Complexity-based routing has demonstrable implications across application domains:

• Operational efficiency and traffic-aware adaptation: In agent and dataflow networks, avoiding highly congested or "complex" nodes via adaptive path selection flattens load distribution and increases network throughput, as seen in both projected-waiting-time adaptive routing and RL-driven hierarchical bypassing (0806.1843, Hu et al., 2022).
• Resource and cost constraints: Routing on predicted task/query complexity enables selective allocation of high-cost computational pipelines only when strictly necessary, yielding substantial savings (e.g., >40% reduction in token usage in Text-to-SQL tasks without performance loss) and maximal elasticity of performance with respect to resource expenditure (Zhu et al., 28 Mar 2025).
• Service-level differentiation: Complexity-based triage in customer service assignment reduces unnecessary escalations and minimizes average handle time (>50% reduction in transfer rates and 13% lower handle time in "hard" contacts), with data-driven complexity scoring formalized via teacher-student learning and validated by empirical A/B testing (Pi et al., 2024).
• Routing in multi-layer and heterogeneous environments: Context-aware routing cost functions that incorporate protocol stacks, adaptation capabilities, and cross-layer capabilities enable scalable, flexible routing in SDN and multi-agent settings, with real-world experiments demonstrating enhancements in critical-task latency, traffic fairness, and resilience (Lamali et al., 2016, Panayotov et al., 10 Mar 2025, Zenati et al., 2024).
• Scalability for large networks: Fractal box-covering partitioning allows complexity-based acceleration of shortest-path computation for SDNs at scale ($\gtrsim 1000$ nodes), with the Greedy Coloring method consistently outperforming other heuristics due to its favorable scaling properties and minimal per-box search cost (Turlykozhayeva et al., 2024).

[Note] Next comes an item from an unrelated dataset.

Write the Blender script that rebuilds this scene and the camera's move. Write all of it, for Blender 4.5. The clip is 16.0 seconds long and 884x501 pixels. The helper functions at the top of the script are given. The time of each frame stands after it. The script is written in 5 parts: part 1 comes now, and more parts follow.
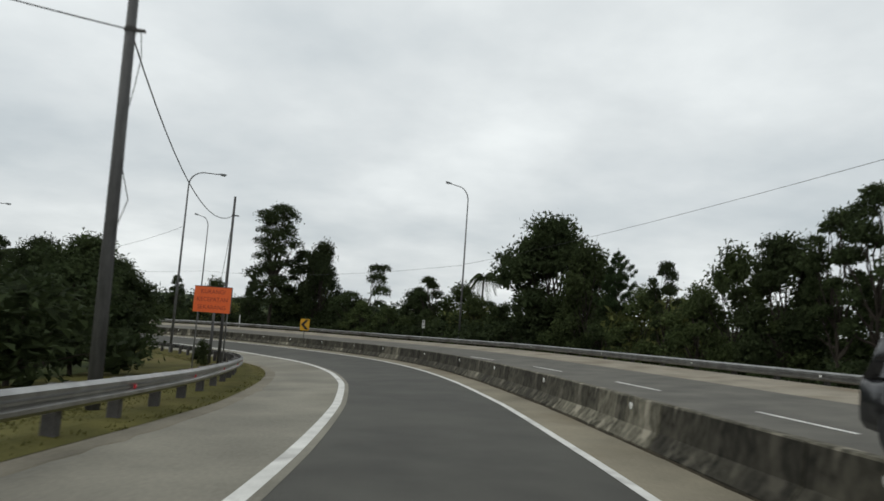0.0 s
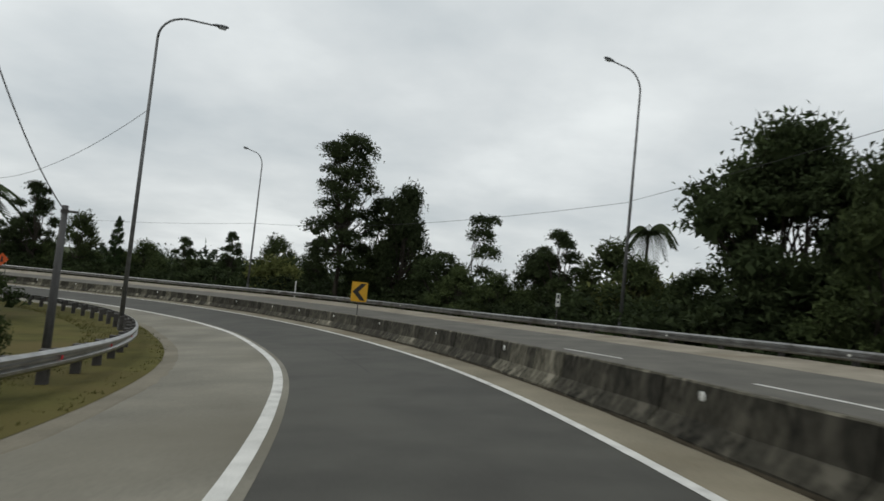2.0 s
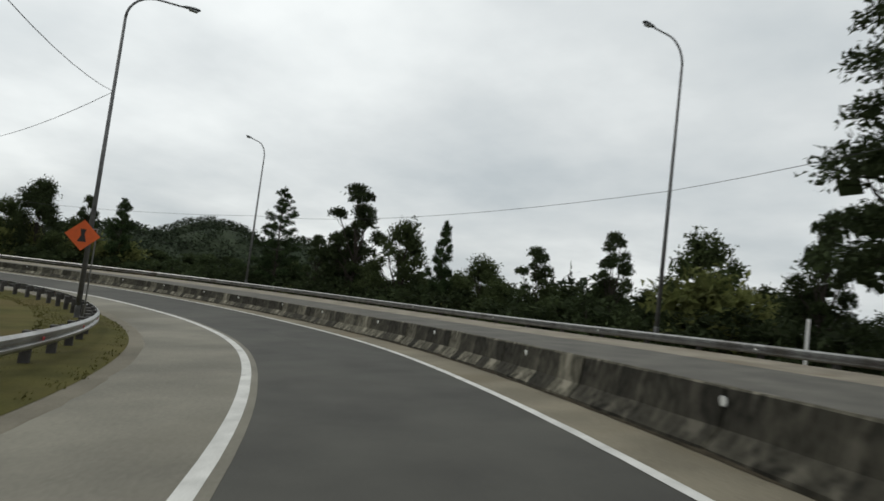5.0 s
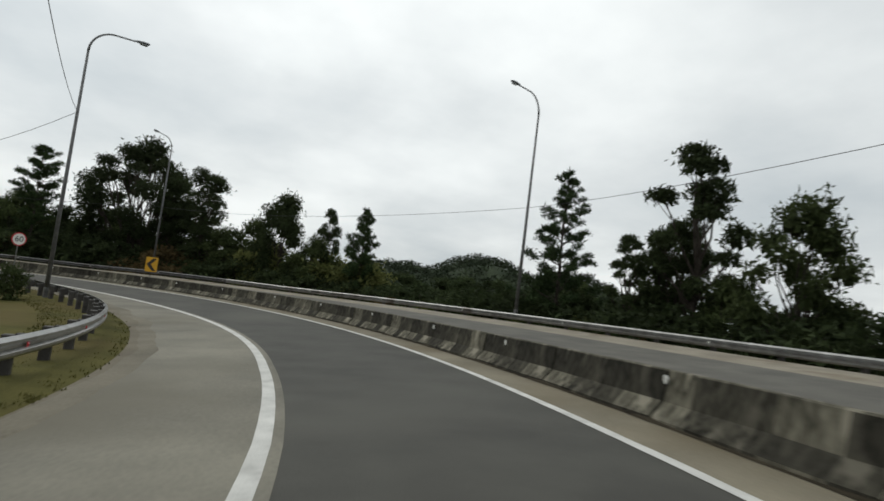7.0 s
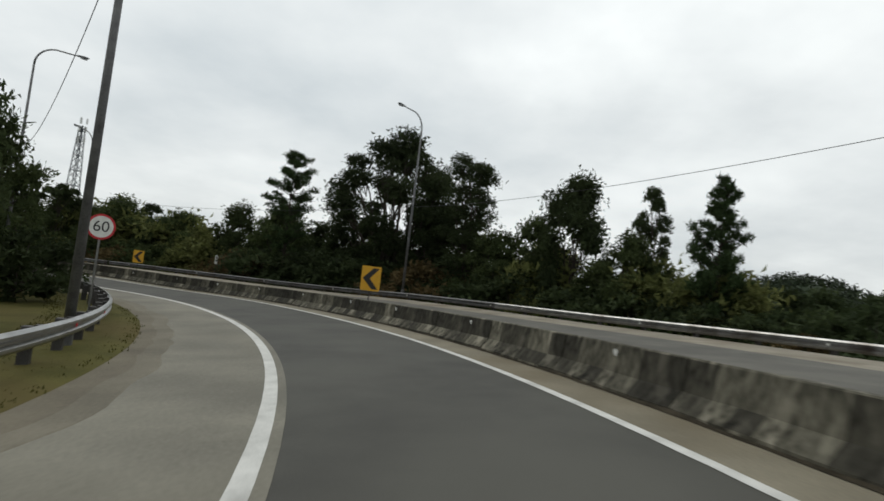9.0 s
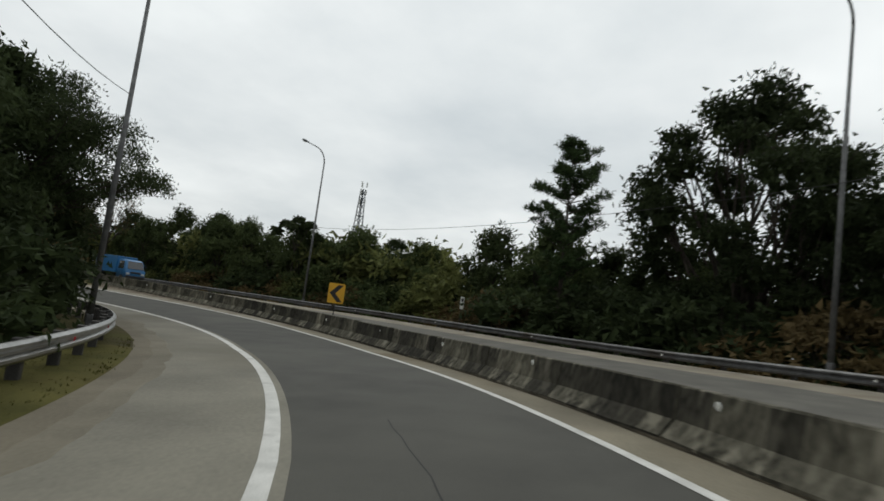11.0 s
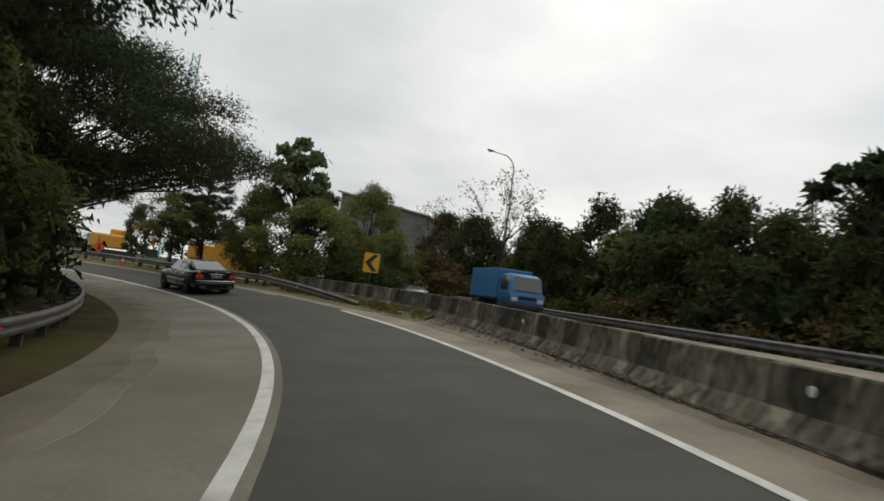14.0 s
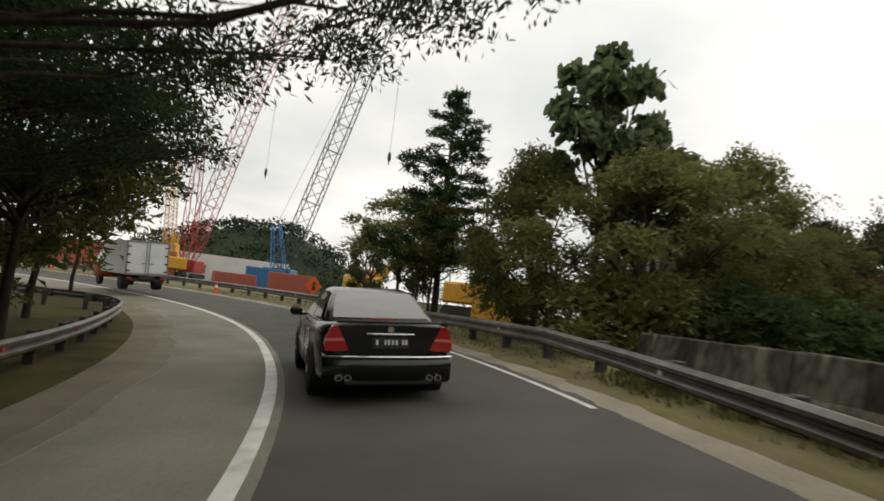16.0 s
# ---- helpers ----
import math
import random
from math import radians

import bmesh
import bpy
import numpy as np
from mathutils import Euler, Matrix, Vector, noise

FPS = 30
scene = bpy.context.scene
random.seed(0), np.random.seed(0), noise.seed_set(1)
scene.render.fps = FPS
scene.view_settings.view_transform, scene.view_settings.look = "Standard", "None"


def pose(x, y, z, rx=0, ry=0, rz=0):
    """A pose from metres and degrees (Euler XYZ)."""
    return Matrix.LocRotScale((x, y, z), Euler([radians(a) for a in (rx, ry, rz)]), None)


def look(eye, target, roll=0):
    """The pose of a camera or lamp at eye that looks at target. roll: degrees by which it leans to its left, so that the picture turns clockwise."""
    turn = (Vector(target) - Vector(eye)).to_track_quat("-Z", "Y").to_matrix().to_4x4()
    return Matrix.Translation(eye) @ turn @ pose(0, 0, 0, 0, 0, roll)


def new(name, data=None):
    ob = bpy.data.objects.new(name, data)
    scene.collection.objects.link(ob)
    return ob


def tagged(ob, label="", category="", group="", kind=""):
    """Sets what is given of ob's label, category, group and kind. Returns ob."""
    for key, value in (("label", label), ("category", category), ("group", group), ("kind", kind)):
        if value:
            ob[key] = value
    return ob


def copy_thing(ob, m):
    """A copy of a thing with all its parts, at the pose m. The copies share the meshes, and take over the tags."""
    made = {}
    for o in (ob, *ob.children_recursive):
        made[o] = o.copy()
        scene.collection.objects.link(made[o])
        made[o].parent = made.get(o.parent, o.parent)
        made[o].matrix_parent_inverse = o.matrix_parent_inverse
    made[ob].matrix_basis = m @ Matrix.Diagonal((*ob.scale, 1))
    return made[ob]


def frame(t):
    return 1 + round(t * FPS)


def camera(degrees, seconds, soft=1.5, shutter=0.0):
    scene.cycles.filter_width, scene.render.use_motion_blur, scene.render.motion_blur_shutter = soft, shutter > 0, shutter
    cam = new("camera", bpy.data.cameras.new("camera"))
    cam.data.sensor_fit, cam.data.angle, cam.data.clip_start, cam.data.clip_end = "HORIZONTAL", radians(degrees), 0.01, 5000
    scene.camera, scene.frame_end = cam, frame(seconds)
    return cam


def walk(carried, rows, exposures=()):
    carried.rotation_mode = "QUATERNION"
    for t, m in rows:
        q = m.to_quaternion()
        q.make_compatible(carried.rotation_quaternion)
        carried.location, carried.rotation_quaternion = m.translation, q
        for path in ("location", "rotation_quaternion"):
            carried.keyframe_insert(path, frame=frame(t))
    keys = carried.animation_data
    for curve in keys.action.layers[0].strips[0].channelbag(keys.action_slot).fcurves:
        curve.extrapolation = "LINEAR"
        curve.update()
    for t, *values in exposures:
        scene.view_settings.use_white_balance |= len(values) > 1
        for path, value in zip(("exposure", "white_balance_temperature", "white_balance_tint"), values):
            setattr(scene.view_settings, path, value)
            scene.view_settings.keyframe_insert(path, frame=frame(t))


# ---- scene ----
cam = camera(71.9, 16.0, soft=1.6, shutter=0.22)
PATH = [
    (0, (-0.295, -1.482, 0.443), (-0.265, 0.508, 0.636), 4.03),
    (0.5, (-0.377, 3.880, 0.150), (-0.417, 5.874, 0.295), 3.37),
    (1, (-0.737, 9.340, -0.157), (-0.848, 11.332, -0.015), 4.32),
    (1.5, (-1.374, 14.904, -0.499), (-1.567, 16.893, -0.425), 4.36),
    (2, (-2.374, 20.726, -0.743), (-2.666, 22.701, -0.636), 5.84),
    (2.5, (-3.987, 26.473, -1.100), (-4.465, 28.414, -1.048), 6.70),
    (3, (-6.000, 31.947, -1.454), (-6.634, 33.842, -1.372), 7.62),
    (3.5, (-8.472, 37.119, -1.795), (-9.308, 38.935, -1.737), 7.32),
    (4, (-11.493, 42.005, -2.074), (-12.508, 43.726, -1.979), 7.64),
    (4.2, (-12.762, 43.906, -2.159), (-13.822, 45.599, -2.056), 7.08),
    (4.5, (-14.811, 46.623, -2.275), (-15.964, 48.251, -2.129), 7.10),
    (5, (-18.661, 50.762, -2.472), (-20.002, 52.239, -2.333), 7.02),
    (5.5, (-23.021, 54.382, -2.673), (-24.517, 55.702, -2.540), 6.92),
    (6, (-27.770, 57.459, -2.882), (-29.397, 58.614, -2.749), 6.85),
    (6.3, (-30.755, 59.026, -2.976), (-32.445, 60.078, -2.786), 7.23),
    (6.5, (-32.814, 59.935, -3.073), (-34.543, 60.923, -2.883), 6.54),
    (7, (-38.086, 61.936, -3.292), (-39.918, 62.724, -3.139), 7.22),
    (7.5, (-43.496, 63.260, -3.342), (-45.404, 63.837, -3.175), 6.32),
    (8, (-48.889, 64.213, -3.479), (-50.844, 64.600, -3.311), 7.00),
    (8.2, (-50.977, 64.379, -3.533), (-52.946, 64.692, -3.373), 7.17),
    (8.5, (-54.085, 64.511, -3.590), (-56.073, 64.688, -3.457), 6.76),
    (9, (-59.222, 64.221, -3.670), (-61.216, 64.138, -3.541), 6.61),
    (9.5, (-64.303, 63.303, -3.724), (-66.275, 62.993, -3.599), 6.41),
    (10, (-69.299, 61.819, -3.812), (-71.228, 61.304, -3.688), 6.21),
    (10.3, (-72.245, 60.674, -3.848), (-74.136, 60.038, -3.707), 6.62),
    (10.5, (-74.127, 59.763, -3.874), (-75.987, 59.054, -3.679), 7.44),
    (11, (-78.713, 57.359, -3.944), (-80.491, 56.466, -3.747), 7.52),
    (11.5, (-82.970, 54.456, -4.047), (-84.665, 53.401, -3.921), 6.68),
    (12, (-86.871, 51.185, -4.187), (-88.450, 49.967, -4.040), 7.80),
    (12.5, (-90.518, 47.418, -4.210), (-91.957, 46.036, -4.079), 6.51),
    (13, (-93.684, 43.029, -4.233), (-94.942, 41.485, -4.049), 7.34),
    (13.5, (-96.461, 38.484, -4.310), (-97.521, 36.795, -4.153), 7.75),
    (14, (-98.614, 33.740, -4.353), (-99.473, 31.939, -4.218), 7.46),
    (14.5, (-100.221, 28.970, -4.391), (-100.870, 27.083, -4.263), 8.12),
    (15, (-101.402, 23.923, -4.313), (-101.829, 21.975, -4.162), 7.88),
    (15.5, (-102.005, 18.841, -4.337), (-102.210, 16.855, -4.220), 6.52),
    (16, (-101.960, 13.893, -4.396), (-101.942, 11.901, -4.225), 6.76),
]
EXPOSURES = [(0, -0.16, 6450, 7), (2, -0.25, 6450, 7), (3.5, -0.28, 6450, 7), (5.5, -0.24, 6500, 7), (7.5, -0.22, 6500, 7), (11, -0.28, 6500, 7), (13.2, -0.32, 6600, 7), (14.5, 0.0, 6950, 10), (15.2, 0.1, 7050, 10), (16, 0.14, 7150, 10)]
walk(cam, [(t, look(eye, target, roll)) for t, eye, target, roll in PATH], EXPOSURES)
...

These advances highlight the utility of integrating explicit, context- and constraint-aware complexity metrics into routing, especially as networks grow more heterogeneous and demands become more multifaceted.

6. Outlook and Open Challenges

Key challenges and research directions in complexity-based routing include:

• Algorithmic tractability under richer constraints: Many natural variants (multi-route with capacity or collision bounds, multi-criteria VRP, segment routing with demand/capacity) experience abrupt complexity barriers, with FPT characterizations elusive except under strong graph or parameter restrictions. Closing gaps between XP and FPT, and developing parameterized or approximate algorithms for otherwise intractable configurations, remain central (Fluschnik et al., 2017, Döring et al., 12 Sep 2025, Bazgan et al., 7 Jan 2025).
• Integrated multi-scale and dynamic adaptation: Deploying RL-based or multi-agent complexity-aware frameworks at Internet or inter-domain scales presents open questions regarding convergence, robustness, learning stability, and cross-agent coordination absent centralized orchestration (Hu et al., 2022).
• Structural complexity and partitioning in non-homogeneous/weighted settings: Extending fractal and partition-based techniques to weighted or dynamically evolving networks, and quantifying trade-offs in query speed versus optimality (routing stretch), is an active area (Turlykozhayeva et al., 2024).
• Complexity metrics for general tasks and services: Formalization and empirical validation of complexity metrics that generalize beyond a narrow class of queries or service requests, including data-driven or learned representations, is an ongoing challenge (Zhu et al., 28 Mar 2025, Pi et al., 2024).
• Robustness and resilience analysis: Complexity-based routing frameworks provide a principled lens for predicting and mitigating congestion, failure propagation, or resource contention, but require further theoretical development to yield actionable robustness guarantees or adaptability to adversarial workload shifts (Csoma et al., 2017, Hu et al., 2022).

A plausible implication is that future complexity-based routing research will increasingly integrate real-time learning, network topology analysis, and adaptive policy selection to support robust, scalable, and resource-efficient operation in diverse high-demand environments.